I blame Roosevelt for interning the Japanese-Americans, but his court-packing scheme was justified under the circumstances. On balance, he and Truman were the best Democratic presidents of the 20th Century. Johnson would deserve to be ranked with them if it weren’t for Vietnam. Johnson, who had experience in the House, was able to get done the things Kennedy had only talked about – the Civil Rights Act, Voting Rights Act, etc. And he deserves credit for the War on Poverty (though in my view it ended the same way as Vietnam – we declared victory and pulled out).

Interesting. I didn’t know that angle on the story, especially not that Nunn had initially promised Clinton any support.

Not to idealize Harry S Truman unnecessarily; I have no reason to believe he was any more enlightened about homosexualilty than his contemporaries. But had he once seen the light, I can’t see him caving in to someone like Nunn without a fight; he might have failed, but he would have tried. Clinton settled for a compromise and never stepped back into the ring. Maybe that’s the approach Democrats want for their leaders, but I suspect that most of them would prefer Truman’s style.

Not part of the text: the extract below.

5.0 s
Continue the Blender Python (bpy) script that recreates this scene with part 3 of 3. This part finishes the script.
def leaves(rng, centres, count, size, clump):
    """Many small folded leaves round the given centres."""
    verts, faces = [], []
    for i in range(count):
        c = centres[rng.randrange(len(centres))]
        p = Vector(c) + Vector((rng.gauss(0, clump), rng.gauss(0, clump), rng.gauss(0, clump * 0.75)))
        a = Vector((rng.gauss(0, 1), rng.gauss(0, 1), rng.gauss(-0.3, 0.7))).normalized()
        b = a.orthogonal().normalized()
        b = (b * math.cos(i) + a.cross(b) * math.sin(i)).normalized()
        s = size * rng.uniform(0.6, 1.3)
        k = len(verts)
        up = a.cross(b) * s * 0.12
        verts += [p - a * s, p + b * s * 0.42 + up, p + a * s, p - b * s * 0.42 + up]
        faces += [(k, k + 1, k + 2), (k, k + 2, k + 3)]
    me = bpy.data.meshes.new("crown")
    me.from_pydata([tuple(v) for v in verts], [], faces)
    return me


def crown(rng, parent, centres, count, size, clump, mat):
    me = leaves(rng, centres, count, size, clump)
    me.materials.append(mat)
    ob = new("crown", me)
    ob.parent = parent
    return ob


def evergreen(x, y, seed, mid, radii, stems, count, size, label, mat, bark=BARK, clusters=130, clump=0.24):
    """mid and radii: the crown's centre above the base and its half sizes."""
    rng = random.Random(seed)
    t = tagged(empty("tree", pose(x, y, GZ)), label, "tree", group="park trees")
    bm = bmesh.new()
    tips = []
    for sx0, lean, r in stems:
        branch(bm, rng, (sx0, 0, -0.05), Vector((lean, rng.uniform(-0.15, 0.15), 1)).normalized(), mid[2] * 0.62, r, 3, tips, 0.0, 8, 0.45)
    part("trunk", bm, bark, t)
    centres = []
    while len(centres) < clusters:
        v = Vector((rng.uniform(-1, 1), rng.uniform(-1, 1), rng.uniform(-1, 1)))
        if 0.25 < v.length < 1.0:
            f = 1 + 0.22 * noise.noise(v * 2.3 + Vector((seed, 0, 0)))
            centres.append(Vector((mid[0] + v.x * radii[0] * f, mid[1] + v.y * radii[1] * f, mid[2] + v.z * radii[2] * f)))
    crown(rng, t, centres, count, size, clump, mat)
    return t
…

Clinton was a centrist President, mainly popular with liberals because he was the only thing standing between their ideals and the Gingrich Revolution. I remember that liberals gave him nothing but grief until 1994, when all of a sudden the guy became an icon, even though he continued to govern on a centrist path. I think that if Clinton had not been so viciously attacked by Republicans, liberals would not be so kind to him. They might have even called him a Republican stooge like some call Zell Miller for all the Republican legislation he happily signed. So perhaps Clinton is an icon, but not because of what he did. It was because of the irrational hatred the right had for him. The way I see it, Clinton continued the Reagan revolution. Republicans should at the very least be somewhat pleased with the man. We got NAFTA, welfare reform, fiscal conservatism, anticrime legislation, and military action against a couple of ruthless dictators, one of which indirectly resulted in the toppling and trying for war crimes of Milosevic.